## DIRECTIVE
Without the pictures, repeat the listing character for character.
★ ★ ★
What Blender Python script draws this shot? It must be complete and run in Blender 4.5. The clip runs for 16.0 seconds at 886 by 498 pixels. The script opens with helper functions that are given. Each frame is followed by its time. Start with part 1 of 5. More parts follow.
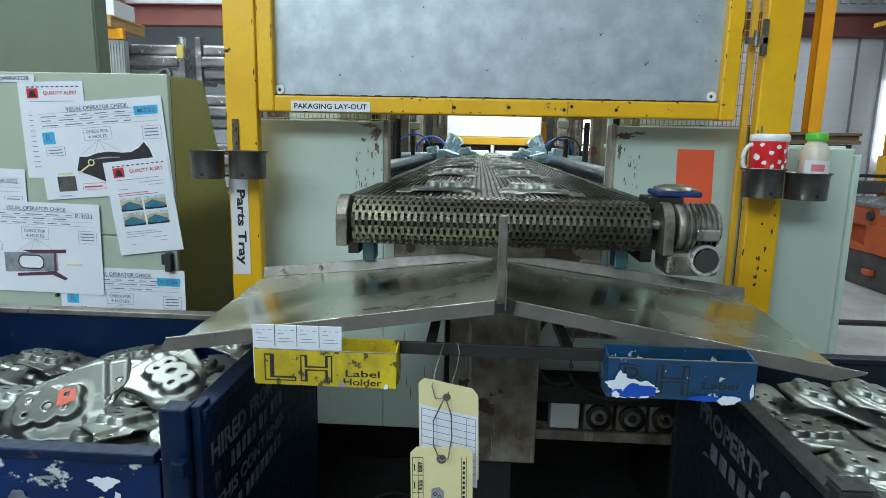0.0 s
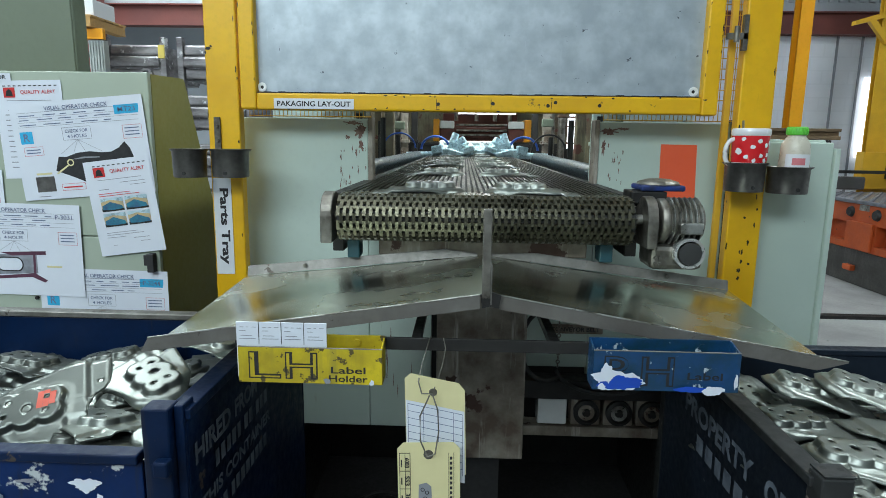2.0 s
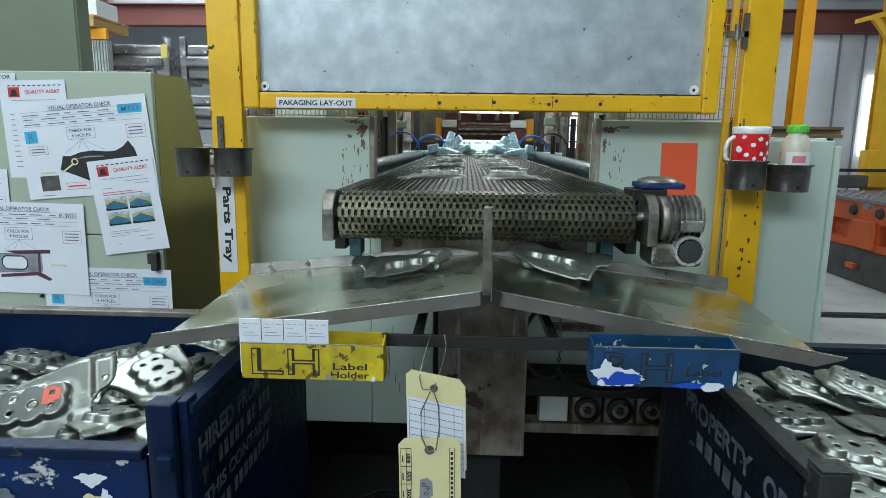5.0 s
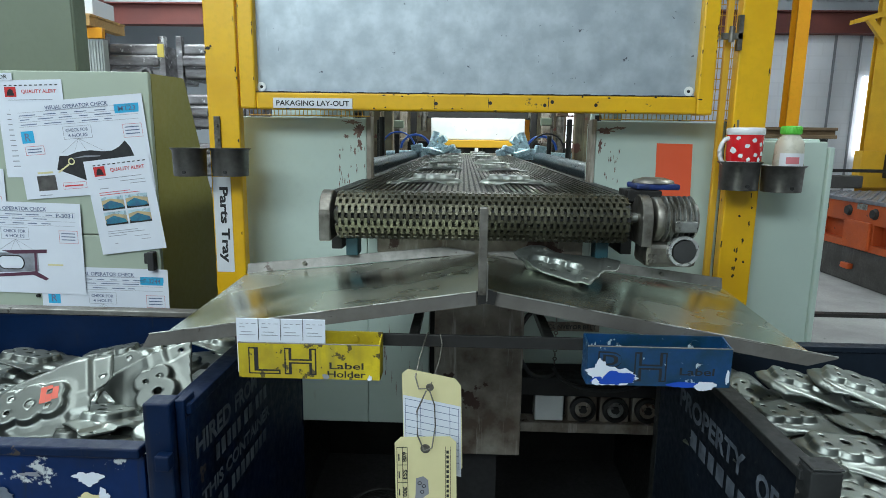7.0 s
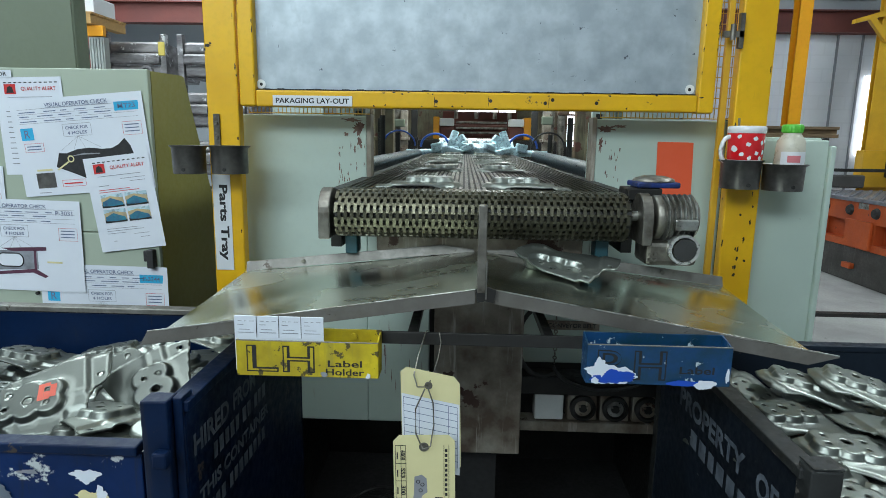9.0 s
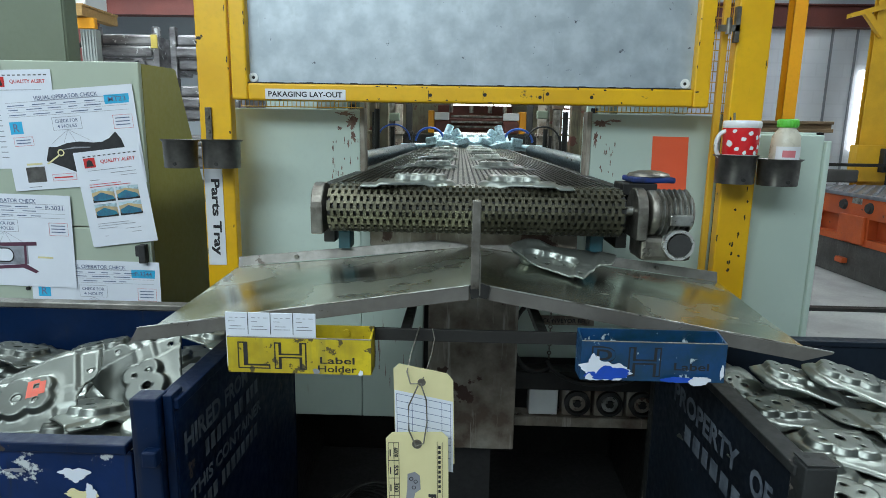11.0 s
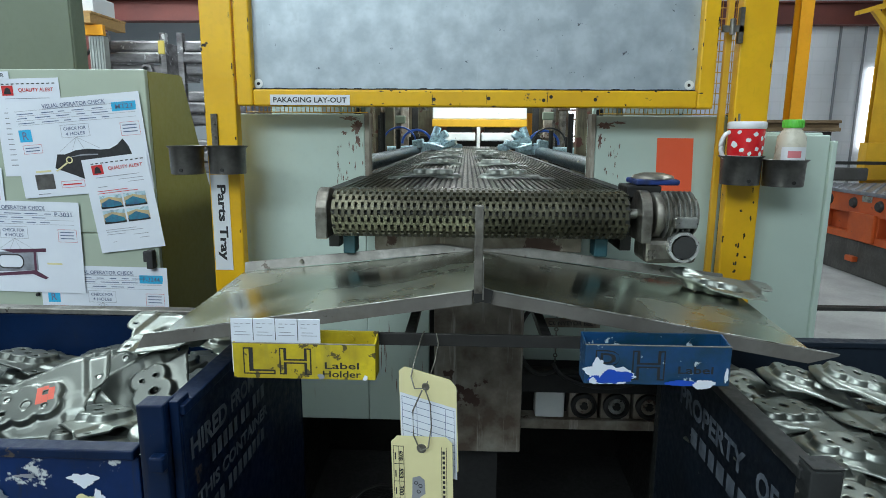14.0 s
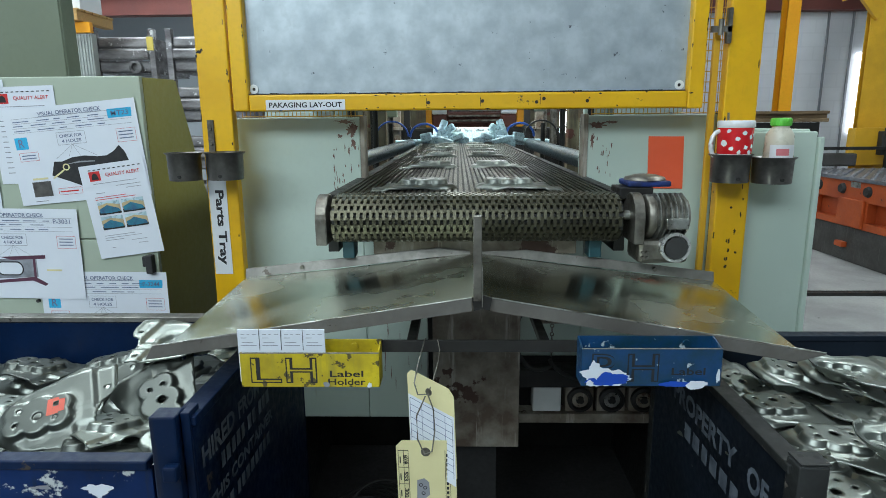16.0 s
★ ★ ★
## COMPLETE OUTPUT
What Blender Python script draws this shot? It must be complete and run in Blender 4.5. The clip runs for 16.0 seconds at 886 by 498 pixels. The script opens with helper functions that are given. Each frame is followed by its time. Start with part 1 of 5. More parts follow.
0.0 s
2.0 s
5.0 s
7.0 s
9.0 s
11.0 s
14.0 s
16.0 s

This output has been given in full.